## Dataset extract

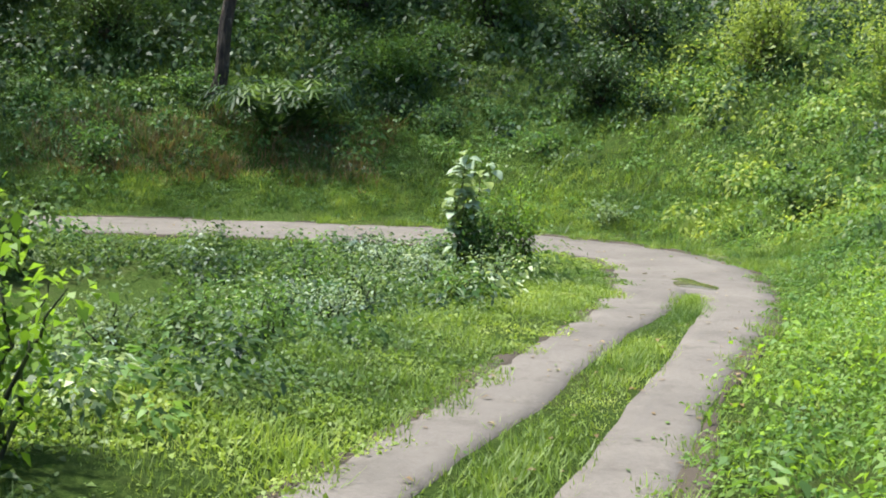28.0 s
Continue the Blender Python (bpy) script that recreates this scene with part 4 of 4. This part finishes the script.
lawn("verge_grass", "low yellow-green verge grass beside the track", 510, 63000, 0.95, 3.2, 2, 24.6, -1, 0.1, fall=1.3, lean=0.9)
lawn("verge_grass", "low yellow-green verge grass beside the track", 511, 78000, 0.95, 2.6, 2, 24.6, 1, 0.1, fall=1.3, lean=0.9)
lawn("verge_grass", "sunlit grass on the outer verge of the bend", 512, 81000, 1.0, 3.6, 24.6, 40, -1, 0.12, fall=1.1, lean=0.9)
lawn("verge_grass", "low grass on the inner verge of the bend", 513, 36000, 1.0, 3.0, 24.6, 41, 1, 0.12, fall=1.2, lean=0.9)
lawn("meadow_grass", "soft grass on the flat ground beside the bend", 514, 54000, 1.2, 8.0, 2, 11, -1, 0.12, 0.018, fall=1.0, lean=0.9)
# deeper grass on this hillside, lighter grass on the slope painted as sunlit
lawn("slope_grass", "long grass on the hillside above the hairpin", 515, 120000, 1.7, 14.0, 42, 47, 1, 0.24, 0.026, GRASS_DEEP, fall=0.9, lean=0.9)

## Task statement
Omit each picture, then return all of the listing exactly as it stands.

## Result of the task
28.0 s
Continue the Blender Python (bpy) script that recreates this scene with part 4 of 4. This part finishes the script.
lawn("verge_grass", "low yellow-green verge grass beside the track", 510, 63000, 0.95, 3.2, 2, 24.6, -1, 0.1, fall=1.3, lean=0.9)
lawn("verge_grass", "low yellow-green verge grass beside the track", 511, 78000, 0.95, 2.6, 2, 24.6, 1, 0.1, fall=1.3, lean=0.9)
lawn("verge_grass", "sunlit grass on the outer verge of the bend", 512, 81000, 1.0, 3.6, 24.6, 40, -1, 0.12, fall=1.1, lean=0.9)
lawn("verge_grass", "low grass on the inner verge of the bend", 513, 36000, 1.0, 3.0, 24.6, 41, 1, 0.12, fall=1.2, lean=0.9)
lawn("meadow_grass", "soft grass on the flat ground beside the bend", 514, 54000, 1.2, 8.0, 2, 11, -1, 0.12, 0.018, fall=1.0, lean=0.9)
# deeper grass on this hillside, lighter grass on the slope painted as sunlit
lawn("slope_grass", "long grass on the hillside above the hairpin", 515, 120000, 1.7, 14.0, 42, 47, 1, 0.24, 0.026, GRASS_DEEP, fall=0.9, lean=0.9)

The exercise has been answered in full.